You need a really good scale rule, something that will work as a straightedge as well. I have a Flint N scale model rule that is indespensable.
You need something to work as a small square. And a tiny square; I find a Kadee coupler height gauge works well for the really small stuff.
Lots and lots of Xacto #2 blades, don't use a dull blade. You'll be scoring and snapping more than cutting.
Files - a big high-quality flat file; long and wide, more for wood shop work than models, to true up long cuts. Then all the tiny files to touch up edges.
Evergreen is great stuff. They also have assortment bags that are great values and have odd-sized pieces and parts. I'm always astounded by the shapes and sizes that are available, and I tend to stockpile stuff like crazy so when I need it I probably already have it.
Drills - you'll do far better drilling out windows and openings and snapping them out, then filing them to shape, than trying to 'cut' them out.

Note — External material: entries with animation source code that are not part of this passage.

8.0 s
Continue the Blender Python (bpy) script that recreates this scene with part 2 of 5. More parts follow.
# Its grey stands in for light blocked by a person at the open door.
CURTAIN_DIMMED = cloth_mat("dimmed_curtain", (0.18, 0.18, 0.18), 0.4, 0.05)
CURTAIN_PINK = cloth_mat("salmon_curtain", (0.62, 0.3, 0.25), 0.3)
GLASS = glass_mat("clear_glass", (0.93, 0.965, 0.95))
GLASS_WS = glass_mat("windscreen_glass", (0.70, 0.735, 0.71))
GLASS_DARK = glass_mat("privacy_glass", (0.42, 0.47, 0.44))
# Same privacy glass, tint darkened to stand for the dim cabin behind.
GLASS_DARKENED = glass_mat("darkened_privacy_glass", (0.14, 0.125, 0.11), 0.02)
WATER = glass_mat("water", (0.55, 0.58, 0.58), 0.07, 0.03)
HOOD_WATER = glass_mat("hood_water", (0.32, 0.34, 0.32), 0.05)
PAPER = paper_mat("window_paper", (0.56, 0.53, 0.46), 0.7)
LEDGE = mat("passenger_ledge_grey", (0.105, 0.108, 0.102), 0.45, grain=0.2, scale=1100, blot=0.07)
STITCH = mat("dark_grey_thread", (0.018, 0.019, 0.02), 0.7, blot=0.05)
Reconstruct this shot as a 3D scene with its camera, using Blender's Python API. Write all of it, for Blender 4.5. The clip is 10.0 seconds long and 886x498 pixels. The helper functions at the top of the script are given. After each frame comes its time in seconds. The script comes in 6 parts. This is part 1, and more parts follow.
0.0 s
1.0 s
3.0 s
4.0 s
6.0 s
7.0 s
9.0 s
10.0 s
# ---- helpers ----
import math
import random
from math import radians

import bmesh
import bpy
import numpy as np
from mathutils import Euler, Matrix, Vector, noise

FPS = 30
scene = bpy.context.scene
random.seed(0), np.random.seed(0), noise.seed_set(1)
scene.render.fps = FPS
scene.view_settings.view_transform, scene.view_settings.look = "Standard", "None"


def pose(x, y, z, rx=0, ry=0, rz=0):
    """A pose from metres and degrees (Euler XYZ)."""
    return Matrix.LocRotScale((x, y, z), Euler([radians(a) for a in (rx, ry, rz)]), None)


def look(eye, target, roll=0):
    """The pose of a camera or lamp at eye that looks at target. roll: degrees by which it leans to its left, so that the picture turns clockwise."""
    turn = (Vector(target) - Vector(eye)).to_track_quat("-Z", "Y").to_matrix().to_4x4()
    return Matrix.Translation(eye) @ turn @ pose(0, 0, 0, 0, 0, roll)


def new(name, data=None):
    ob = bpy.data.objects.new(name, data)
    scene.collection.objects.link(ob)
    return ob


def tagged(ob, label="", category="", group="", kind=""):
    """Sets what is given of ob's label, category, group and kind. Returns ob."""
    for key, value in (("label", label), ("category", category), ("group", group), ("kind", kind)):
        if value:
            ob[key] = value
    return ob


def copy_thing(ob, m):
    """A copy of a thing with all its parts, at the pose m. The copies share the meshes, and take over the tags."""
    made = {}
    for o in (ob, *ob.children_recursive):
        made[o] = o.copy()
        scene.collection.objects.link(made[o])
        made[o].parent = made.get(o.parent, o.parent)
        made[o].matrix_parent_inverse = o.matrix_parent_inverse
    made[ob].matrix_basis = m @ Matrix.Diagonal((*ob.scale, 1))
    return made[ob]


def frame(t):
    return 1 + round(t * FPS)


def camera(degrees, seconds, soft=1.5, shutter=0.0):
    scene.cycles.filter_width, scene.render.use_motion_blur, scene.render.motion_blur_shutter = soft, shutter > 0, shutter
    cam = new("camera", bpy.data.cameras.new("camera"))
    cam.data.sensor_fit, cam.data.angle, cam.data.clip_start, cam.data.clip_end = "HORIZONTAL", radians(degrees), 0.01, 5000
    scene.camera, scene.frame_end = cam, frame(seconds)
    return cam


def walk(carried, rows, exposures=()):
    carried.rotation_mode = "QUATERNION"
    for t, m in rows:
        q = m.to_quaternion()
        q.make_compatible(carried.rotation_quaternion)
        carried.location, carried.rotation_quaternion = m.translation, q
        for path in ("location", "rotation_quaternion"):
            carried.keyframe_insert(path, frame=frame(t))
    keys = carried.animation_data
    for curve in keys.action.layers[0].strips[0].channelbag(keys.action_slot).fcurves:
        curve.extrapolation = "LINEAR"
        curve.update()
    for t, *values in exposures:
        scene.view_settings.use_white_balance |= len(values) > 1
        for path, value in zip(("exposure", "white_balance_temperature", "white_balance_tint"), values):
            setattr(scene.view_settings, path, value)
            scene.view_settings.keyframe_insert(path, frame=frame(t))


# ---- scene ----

Cement is an emotional issue, but I believe in STRONG bonds and I still use Testors orange. It will truly dissolve the stuff to make a bond, you have to learn to control it - also to let it dry and evaporate before you decide to try to remove any of it and smear stuff all over.
This baby is almost entirely styrene and Evergreen stock - this is the Chamber of Commerce building in Flagstaff, AZ, done from photos:
Windows are all scratchbuilt from strip material. Lap siding, block sheet. Vollmer shingle stock though.
And, when in doubt, reinforce. Youre better off cutting in .020 and reinforcing with .040 strip behind the cut part than trying to cut .060. I also reinforce with a lot of basswood. Laminated sheets and parts over larger surfaces tend to curl like crazy over time and should be avoided.